1位の満島ひかりと同じ世代には、16位の貫地谷しほり(29歳)、21位の石原さとみ(28歳)、39位の宮崎あおい(29歳)、49位の長澤まさみ(27歳)など、まだまだ多くの実力派女優が存在する。

「今の20代後半の女優は黄金世代なんです。10代の頃から演技力が高く、映画やドラマで主役を務めてきた。ここ10年の芸能界を牽引してきたのは、彼女たちだといっても過言ではない」(中森氏)

一方、若手女優からは、30位の橋本愛(18歳)、32位の有村架純(21歳)48位の能年玲奈(21歳)のNHK『あまちゃん』トリオと、NHK『花子とアン』で醍醐役を演じた高梨臨(20歳)が50位にランクインした。

「橋本は、18歳になった瞬間に、大人の色気や演技を学ぶためポルノ映画を観に行ったそうです。『あまちゃん』のイメージが強い能年ですが、天才的な女優であることは間違いない。これから更に進化するはずです。有村はドラマからCMまでなんでも、できる器用さがある。万人受けする演技ですね」(中森氏)

脇役ながら、確実に実績を積み上げランクインした女優もいる。15位に入った安藤サクラだ。

「奥田瑛二さんと安藤和津さんの娘だけあって、演技力は抜群です。普通の女性を演じさせたら、右に出る女優はいません。また『百円の恋』でボクサーを演じたと思ったら、『0.5ミリ』では、介護ヘルパーの役をやったりと、どんな職業でも演じられる器用さがある」(山田氏)

木村多江(43歳)、吉田洋(40歳)も脇役を中心として演技力を磨き、そして今やドラマや映画では欠かせない存在となっている。

脇役から、次はおそらく主演に抜擢されるほど力をつけたのが、15位の黒木華(24歳)だ。

「初めて彼女の演技を見たとき驚きました。
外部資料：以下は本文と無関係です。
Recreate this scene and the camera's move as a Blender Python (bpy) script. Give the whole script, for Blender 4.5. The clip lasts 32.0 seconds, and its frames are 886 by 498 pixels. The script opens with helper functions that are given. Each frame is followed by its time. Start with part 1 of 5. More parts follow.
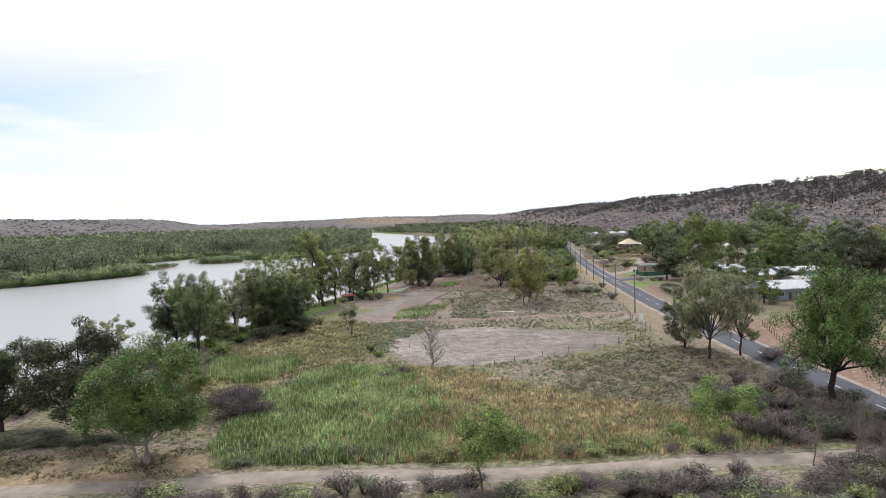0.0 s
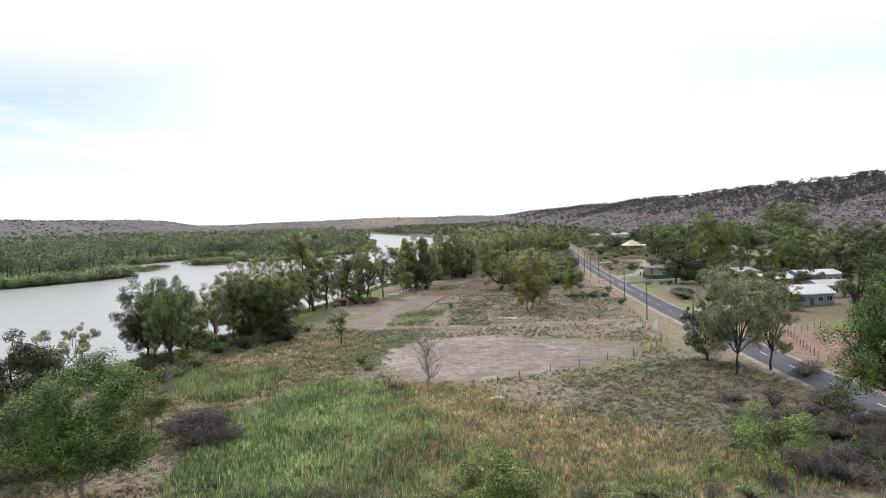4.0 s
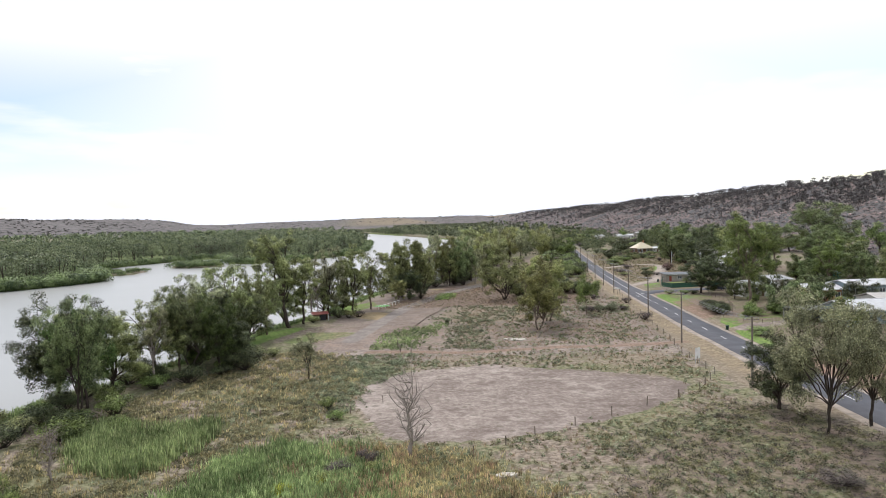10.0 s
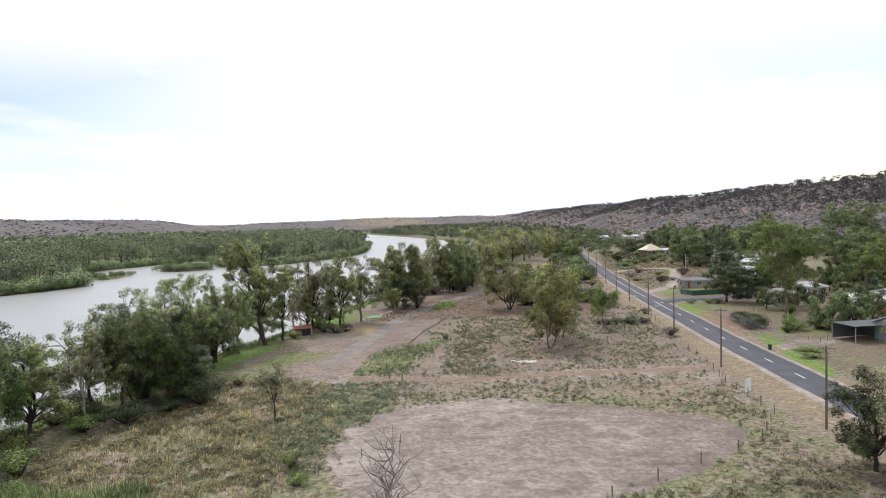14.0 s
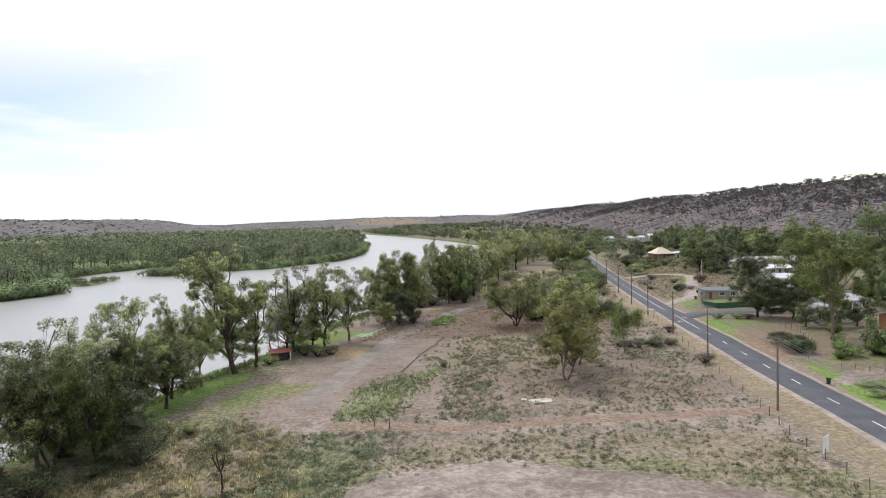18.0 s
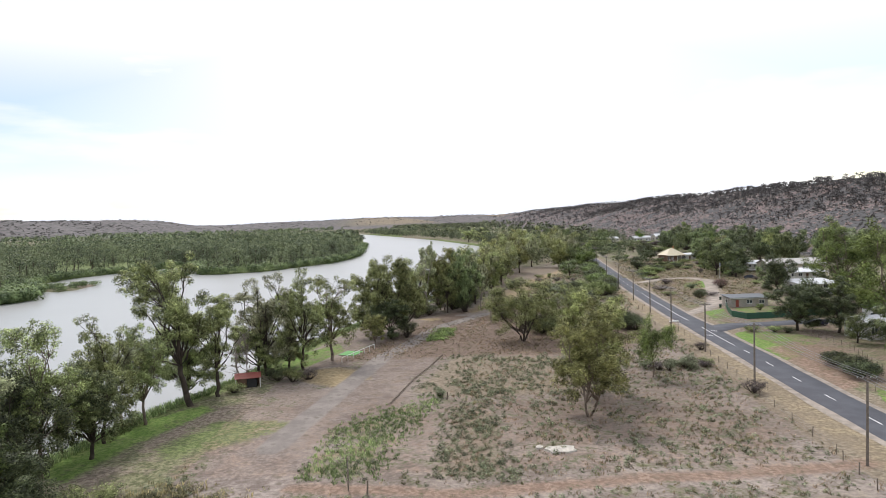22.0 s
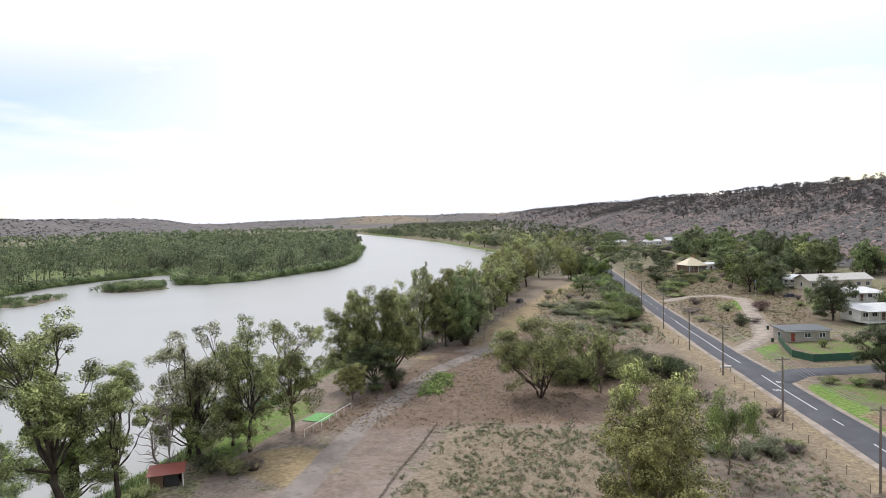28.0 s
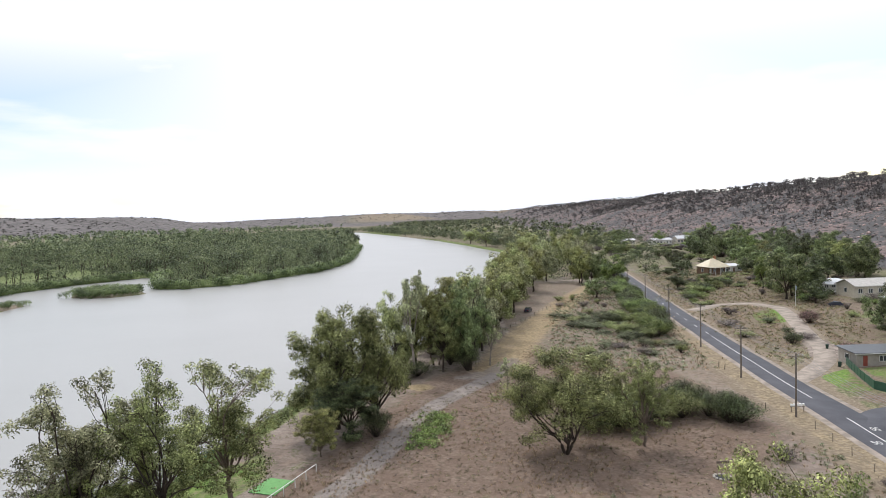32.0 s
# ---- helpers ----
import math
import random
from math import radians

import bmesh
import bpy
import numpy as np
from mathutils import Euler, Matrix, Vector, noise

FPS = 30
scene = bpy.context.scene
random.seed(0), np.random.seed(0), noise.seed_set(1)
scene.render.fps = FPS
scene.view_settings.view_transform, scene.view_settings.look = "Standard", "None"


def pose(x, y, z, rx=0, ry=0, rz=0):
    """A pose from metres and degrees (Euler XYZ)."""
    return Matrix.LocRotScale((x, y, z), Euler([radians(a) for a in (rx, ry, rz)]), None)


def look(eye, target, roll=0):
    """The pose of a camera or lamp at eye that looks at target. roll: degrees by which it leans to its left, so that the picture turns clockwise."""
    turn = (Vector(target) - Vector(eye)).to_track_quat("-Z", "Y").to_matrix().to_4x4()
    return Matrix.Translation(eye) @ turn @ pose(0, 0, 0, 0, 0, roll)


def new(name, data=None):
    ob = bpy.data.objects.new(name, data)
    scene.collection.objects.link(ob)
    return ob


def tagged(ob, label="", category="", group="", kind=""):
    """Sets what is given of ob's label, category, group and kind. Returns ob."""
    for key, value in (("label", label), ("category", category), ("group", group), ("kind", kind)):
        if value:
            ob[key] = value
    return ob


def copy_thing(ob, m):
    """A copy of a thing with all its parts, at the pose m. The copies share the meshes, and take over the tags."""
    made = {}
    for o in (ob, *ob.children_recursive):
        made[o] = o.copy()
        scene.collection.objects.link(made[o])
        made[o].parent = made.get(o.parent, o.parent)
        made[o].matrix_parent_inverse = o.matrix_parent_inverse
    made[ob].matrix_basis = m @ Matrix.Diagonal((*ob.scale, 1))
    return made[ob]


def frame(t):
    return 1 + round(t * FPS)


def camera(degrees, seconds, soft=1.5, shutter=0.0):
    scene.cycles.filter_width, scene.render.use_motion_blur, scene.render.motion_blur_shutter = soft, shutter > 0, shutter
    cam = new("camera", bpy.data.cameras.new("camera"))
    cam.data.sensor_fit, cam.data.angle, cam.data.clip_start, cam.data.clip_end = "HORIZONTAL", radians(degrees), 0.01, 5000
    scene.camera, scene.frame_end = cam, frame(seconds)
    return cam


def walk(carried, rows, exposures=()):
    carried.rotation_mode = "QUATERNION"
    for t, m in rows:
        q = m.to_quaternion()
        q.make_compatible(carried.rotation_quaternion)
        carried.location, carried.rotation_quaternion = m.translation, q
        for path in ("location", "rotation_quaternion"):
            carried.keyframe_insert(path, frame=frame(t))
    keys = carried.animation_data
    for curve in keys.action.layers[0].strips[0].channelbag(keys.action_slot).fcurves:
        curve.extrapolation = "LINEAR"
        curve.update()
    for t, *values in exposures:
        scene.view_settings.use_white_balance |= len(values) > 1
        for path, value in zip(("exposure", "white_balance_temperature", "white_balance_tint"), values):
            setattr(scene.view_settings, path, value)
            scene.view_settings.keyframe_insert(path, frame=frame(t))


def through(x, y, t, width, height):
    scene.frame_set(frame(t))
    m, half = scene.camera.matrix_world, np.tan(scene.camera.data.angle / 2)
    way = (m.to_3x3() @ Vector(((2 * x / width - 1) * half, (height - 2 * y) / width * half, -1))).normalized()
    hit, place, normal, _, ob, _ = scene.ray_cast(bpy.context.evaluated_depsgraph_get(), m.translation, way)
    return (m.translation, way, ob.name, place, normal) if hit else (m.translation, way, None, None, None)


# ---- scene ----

とにかく女優としての芝居の勘がいい。出るときは出る、下がるときは下がる。そのタイミングが絶妙なんです。松たか子さんが主演を務めた『小さいおうち』で、主役じゃないのに、第64回ベルリン国際映画祭の最優秀女優賞を受賞したくらいですからね。個性派女優として、今後も存在感は増してくるでしょう」(山田氏)

今回ランキング入りした「本当にうまい女優」50人は、今年どんな作品に登場し、どんな演技をみせてくれるのだろうか。彼女らが演じる物語を見るのが、今から待ち遠しい。